The applicable rule is set forth in the case of United States v. Andrews, 406 F.2d 790 (4th Cir.1969). Under Andrews, if the work was done or the material was supplied as part of the original contract, then this action can be maintained. On the other hand, if the work was done or the material was supplied for the purpose of correcting defects or making repairs following inspection of the premises, the action is not maintainable.

On November 10, 1988, Quality billed Colonial Electric for all of its work and indicated the following on the invoice, "Billing for 100%Job complete." The record reflects that Quality certified to Underwriter's Laboratory that the lightning protection portion of the project was complete on December 22, 1988. Thereafter, Underwriter's Laboratory inspected the job and required that a few small items be fixed or corrected. Bill Britt, an employee of Quality, along with another worker, visited the job site on March 7, 1989, and spent several hours correcting the work and completing the deficiencies found by Underwriter's Laboratory.

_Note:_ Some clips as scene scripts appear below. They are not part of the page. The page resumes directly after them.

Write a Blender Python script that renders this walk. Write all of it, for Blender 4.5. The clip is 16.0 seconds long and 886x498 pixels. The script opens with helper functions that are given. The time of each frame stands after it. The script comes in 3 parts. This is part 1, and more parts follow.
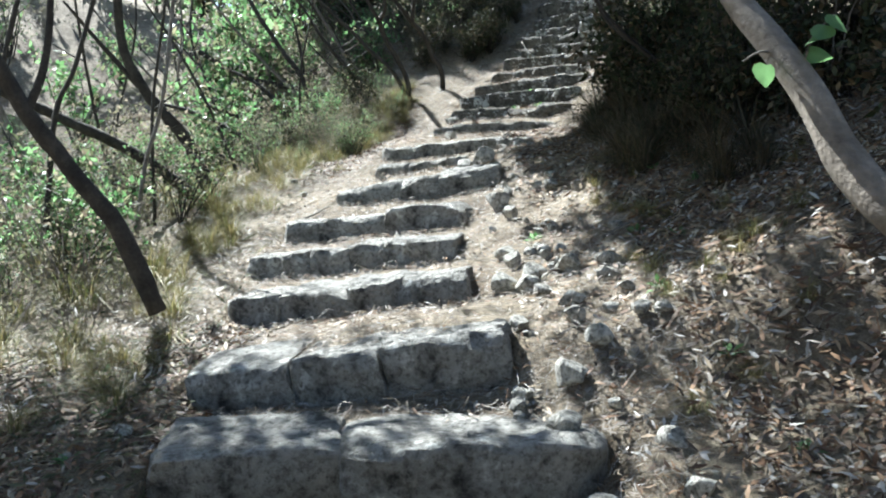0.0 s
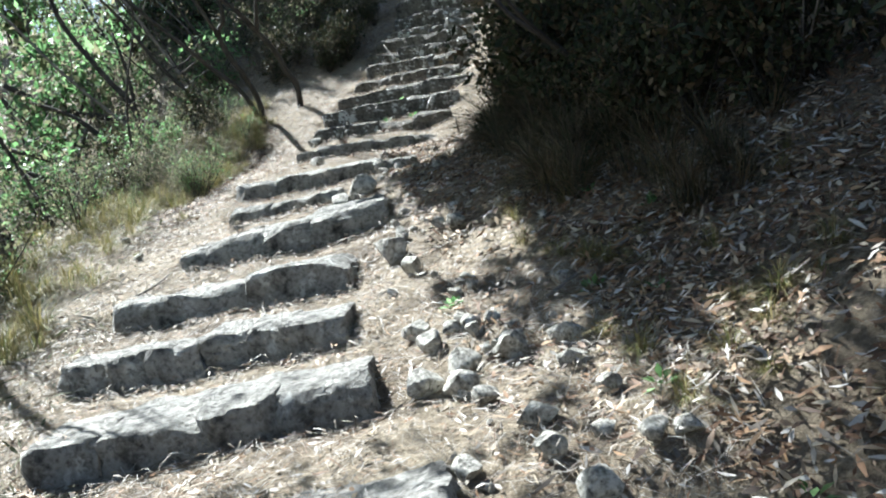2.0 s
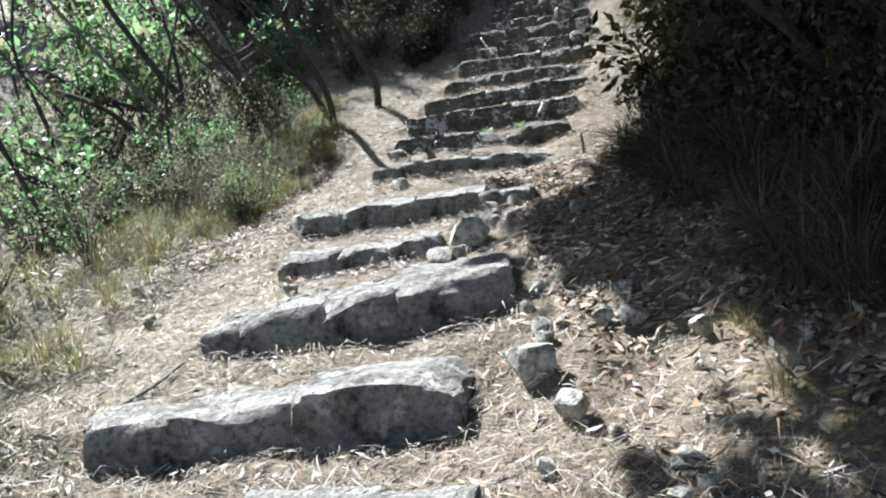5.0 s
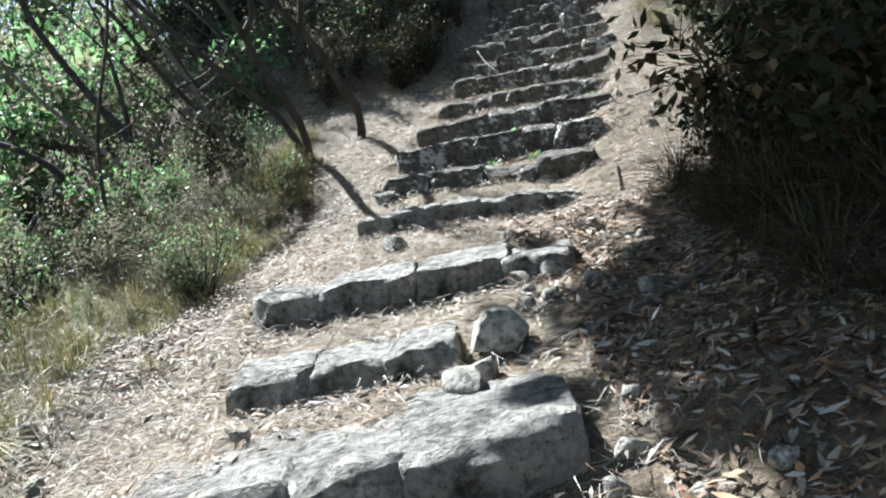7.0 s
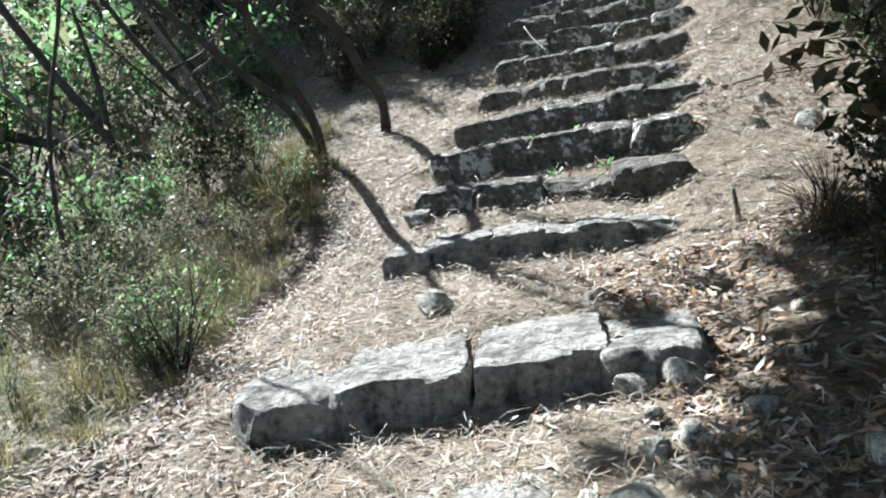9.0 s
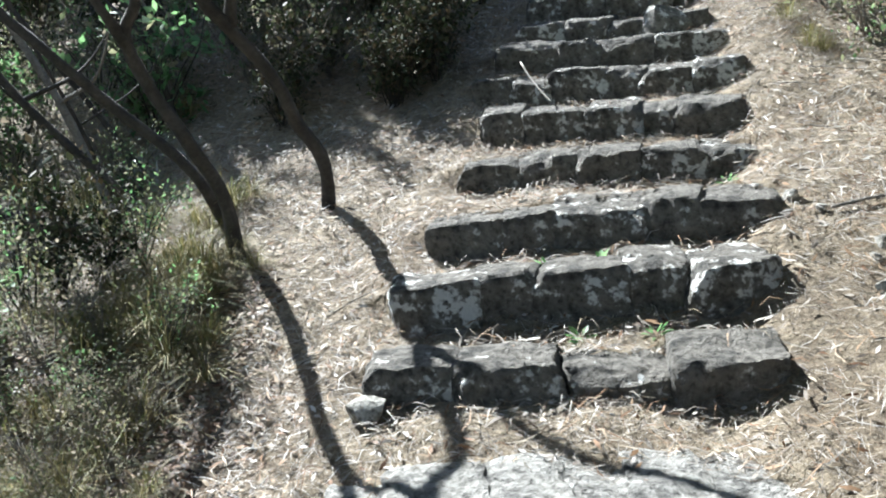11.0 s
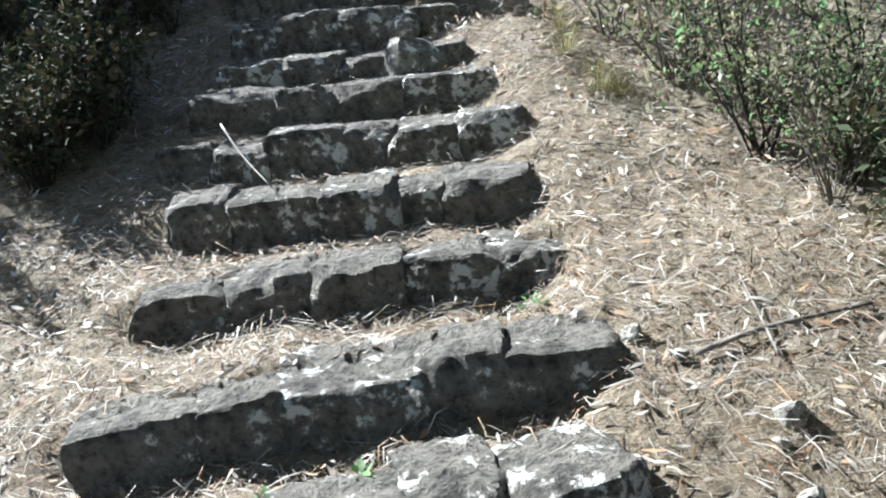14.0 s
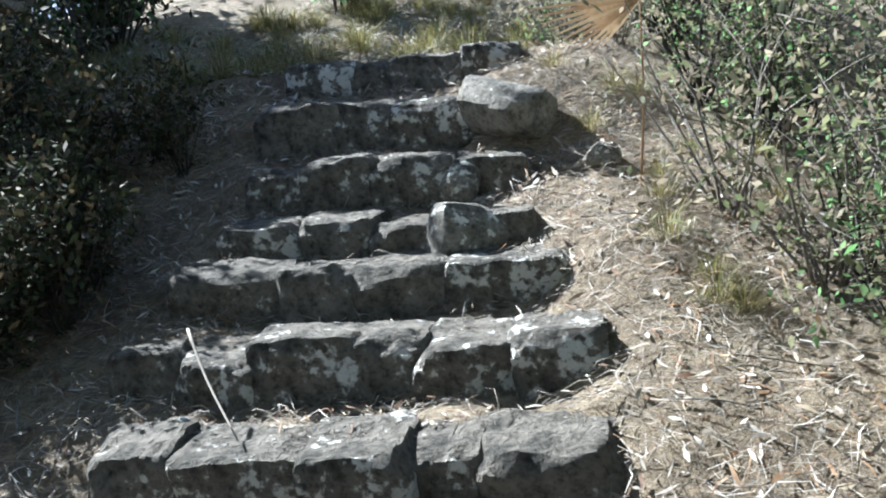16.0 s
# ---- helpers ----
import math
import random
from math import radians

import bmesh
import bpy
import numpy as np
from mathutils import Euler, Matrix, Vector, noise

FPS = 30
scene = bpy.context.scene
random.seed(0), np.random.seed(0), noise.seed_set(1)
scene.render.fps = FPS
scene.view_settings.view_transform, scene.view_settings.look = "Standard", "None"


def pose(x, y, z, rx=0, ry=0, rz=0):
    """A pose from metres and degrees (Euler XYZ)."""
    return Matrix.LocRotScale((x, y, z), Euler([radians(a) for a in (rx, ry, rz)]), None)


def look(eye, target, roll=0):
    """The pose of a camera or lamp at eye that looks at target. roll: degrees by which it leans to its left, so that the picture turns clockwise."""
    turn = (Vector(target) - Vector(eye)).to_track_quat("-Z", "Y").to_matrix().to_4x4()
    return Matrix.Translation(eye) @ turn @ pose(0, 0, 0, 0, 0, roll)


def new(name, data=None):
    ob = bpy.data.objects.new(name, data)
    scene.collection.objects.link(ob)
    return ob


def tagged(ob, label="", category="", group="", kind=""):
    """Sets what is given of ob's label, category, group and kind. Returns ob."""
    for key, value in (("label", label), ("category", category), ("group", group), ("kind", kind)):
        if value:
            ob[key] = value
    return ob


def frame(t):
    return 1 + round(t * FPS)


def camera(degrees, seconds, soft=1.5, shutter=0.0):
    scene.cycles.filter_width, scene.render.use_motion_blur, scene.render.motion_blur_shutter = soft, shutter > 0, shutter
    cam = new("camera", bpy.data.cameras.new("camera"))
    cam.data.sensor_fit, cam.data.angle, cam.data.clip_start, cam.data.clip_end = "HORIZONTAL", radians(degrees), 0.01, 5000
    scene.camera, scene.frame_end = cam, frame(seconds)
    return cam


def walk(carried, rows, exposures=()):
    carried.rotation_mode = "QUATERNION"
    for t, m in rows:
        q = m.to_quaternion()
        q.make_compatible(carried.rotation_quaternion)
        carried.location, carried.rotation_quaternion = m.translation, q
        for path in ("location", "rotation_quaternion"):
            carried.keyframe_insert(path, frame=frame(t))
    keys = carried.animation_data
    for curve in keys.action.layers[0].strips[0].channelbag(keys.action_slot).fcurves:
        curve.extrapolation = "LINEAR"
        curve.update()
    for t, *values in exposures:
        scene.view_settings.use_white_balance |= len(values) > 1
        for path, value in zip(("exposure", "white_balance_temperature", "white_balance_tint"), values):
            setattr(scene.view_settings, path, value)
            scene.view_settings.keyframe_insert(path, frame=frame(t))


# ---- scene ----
cam = camera(52.6, 16.0, soft=2.0)
PATH = [
    (0, (0.299, -0.05, 1.169), (0.224, 1.945, 1.044), -1.6),
    (0.5, (0.267, 0.37, 1.207), (0.249, 2.367, 1.091), -3.5),
    (1, (0.174, 0.699, 1.28), (0.317, 2.693, 1.209), -3.3),
    (1.5, (0.187, 0.925, 1.277), (0.465, 2.904, 1.211), -5.4),
    (2, (0.232, 1.288, 1.373), (0.44, 3.273, 1.239), -7.3),
    (2.5, (0.245, 1.565, 1.434), (0.406, 3.558, 1.358), -4.7),
    (3, (0.256, 1.903, 1.458), (0.349, 3.901, 1.423), -3.0),
    (3.5, (0.228, 2.213, 1.527), (0.177, 4.21, 1.413), -3.4),
    (4, (0.183, 2.376, 1.558), (0.219, 4.37, 1.409), -5.0),
    (4.5, (0.184, 2.764, 1.586), (0.134, 4.758, 1.44), -5.4),
    (5, (0.109, 3.057, 1.638), (0.181, 5.052, 1.514), -4.6),
    (5.2, (0.085, 3.11, 1.677), (0.295, 5.098, 1.602), -5.4),
    (7.3, (0.105, 4.495, 1.9), (0.179, 6.49, 1.794), -6.7),
    (7.5, (0.098, 4.597, 1.938), (0.14, 6.591, 1.787), -5.7),
    (8, (0.044, 4.805, 2.016), (0.027, 6.797, 1.845), -5.1),
    (8.2, (0.046, 4.914, 2.015), (0.048, 6.909, 1.868), -5.9),
    (10.3, (0.147, 6.718, 2.574), (0.317, 8.698, 2.348), -3.7),
    (10.5, (0.162, 6.898, 2.655), (0.341, 8.874, 2.398), -1.1),
    (11, (0.106, 7.108, 2.811), (0.265, 9.082, 2.539), -3.3),
    (11.5, (0.165, 7.396, 2.816), (0.49, 9.365, 2.681), -4.7),
    (12, (0.257, 7.779, 2.931), (0.58, 9.744, 2.752), -3.1),
    (12.5, (0.308, 7.952, 3.028), (0.908, 9.846, 2.796), -3.1),
    (13, (0.306, 7.992, 3.058), (1.068, 9.827, 2.83), -2.8),
    (13.5, (0.333, 8.15, 3.028), (1.07, 9.997, 2.811), -1.3),
    (14, (0.496, 8.46, 3.072), (1.192, 10.311, 2.776), -6.0),
    (14.5, (0.615, 8.679, 3.185), (1.353, 10.509, 2.86), -6.3),
    (15, (0.649, 8.886, 3.284), (1.378, 10.726, 2.999), -3.8),
    (15.5, (0.839, 9.168, 3.306), (1.459, 11.061, 3.115), -4.5),
    (16, (1.008, 9.355, 3.403), (1.531, 11.283, 3.31), -4.0),
]
walk(cam, [(t, look(eye, target, roll)) for t, eye, target, roll in PATH], [(0, 1.98, 5950, 6), (3, 1.95, 5950, 7), (5, 1.82, 5950, 9), (8.2, 1.82, 5950, 9), (10.3, 1.95, 5900, 8), (14, 2.0, 5850, 8), (15, 1.7, 5800, 8), (16, 1.98, 5800, 8)])

# ---- world, sun ----
SUN = Vector((-0.55, 0.83, 0)).normalized() * math.cos(radians(44)) + Vector((0, 0, math.sin(radians(44))))
world = bpy.data.worlds.new("sky")
scene.world = world
world.use_nodes = True
wn = world.node_tree.nodes
sky = wn.new("ShaderNodeTexSky")
sky.sky_type, sky.sun_disc = "NISHITA", False
sky.sun_elevation, sky.sun_rotation = radians(44), math.atan2(SUN.x, SUN.y)
wn["Background"].inputs["Strength"].default_value = 0.046
world.node_tree.links.new(sky.outputs[0], wn["Background"].inputs["Color"])
lamp = bpy.data.lights.new("sun", "SUN")
lamp.energy, lamp.angle, lamp.color = 5.0, radians(0.55), (1.0, 0.99, 0.95)
new("sun", lamp).matrix_world = look(SUN * 60, (0, 0, 0))


# ---- materials ----
def material(name):
    m = bpy.data.materials.new(name)
    m.use_nodes = True
    return m, m.node_tree.nodes, m.node_tree.links, m.node_tree.nodes["Principled BSDF"]


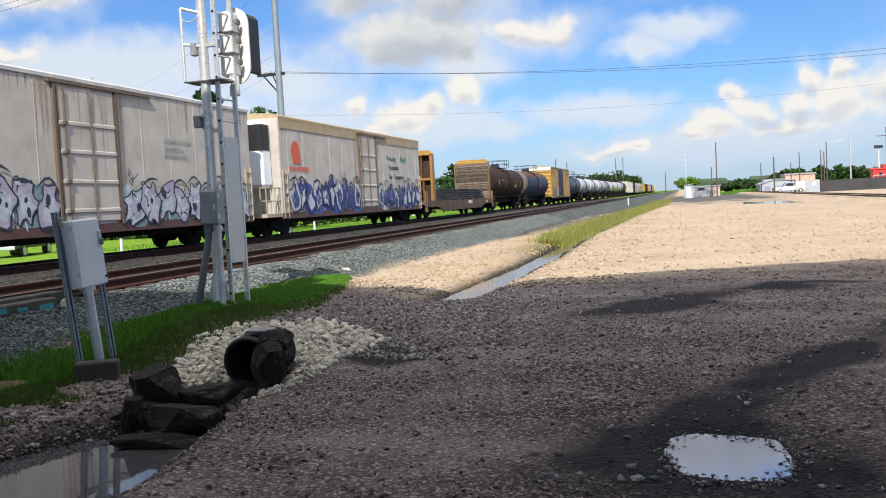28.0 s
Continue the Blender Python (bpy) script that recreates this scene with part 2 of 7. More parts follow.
M_RAILTOP = mat("worn_rail_head", (0.4, 0.36, 0.33), 0.32, 0.85, 0.2, 3, coord="World", bump=0.02)
M_TIE = mat("creosoted_tie", (0.04, 0.026, 0.02), 0.9, 0.0, 0.5, 8, coord="World")
M_GLASS = mat("dark_glass", (0.02, 0.025, 0.03), 0.08, 0.0, 0.1, 2, bump=0, spec=0.8)
M_CONC = mat("old_concrete", (0.36, 0.34, 0.31), 0.9, 0.0, 0.35, 3, coord="World")


# ---- mesh helpers ----
def box(bm, x0, x1, y0, y1, z0, z1, bevel=0.0, m=None):
    r = bmesh.ops.create_cube(bm, size=1.0)
    vs = r["verts"]
    for v in vs:
        v.co = Vector((x0 + (v.co.x + 0.5) * (x1 - x0), y0 + (v.co.y + 0.5) * (y1 - y0), z0 + (v.co.z + 0.5) * (z1 - z0)))
    if bevel:
        es = list({e for v in vs for e in v.link_edges})
        r = bmesh.ops.bevel(bm, geom=es, offset=bevel, segments=1, affect="EDGES", profile=0.5)
        vs = list({v for f in r["faces"] for v in f.verts} | {v for v in vs if v.is_valid})
    if m is not None:
        bmesh.ops.transform(bm, matrix=m, verts=[v for v in vs if v.is_valid])
    return bm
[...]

We hold that the processing of the Underwriter's Laboratory's label was not labor performed or material supplied within the meaning of § 11-35-3030(2)(c). Inspections and corrective work do not come within the meaning of the Act. United States v. Andrews. The furnishing of an Underwriter's Laboratory label was office work following an inspection, which reflected the prior consummation of Quality's obligations under the contract. And we so hold. Accordingly, we hold that the trial judge erred in ruling that Quality had performed work and/or supplied material within 90 days prior to April 4, 1989.

CONCLUSION

We hold that the cited activities alleged to have been performed within the 90-day period do not meet the test of United States v. Andrews. All of the alleged activities were performed, we hold, for the purpose of correcting defects or making repairs after completion of the original contract following inspection of the project. For this reason, the above order is reversed and the case is remanded for entry of judgment in accordance with this decision.

REVERSED AND REMANDED. SHAW and BELL, JJ., concur.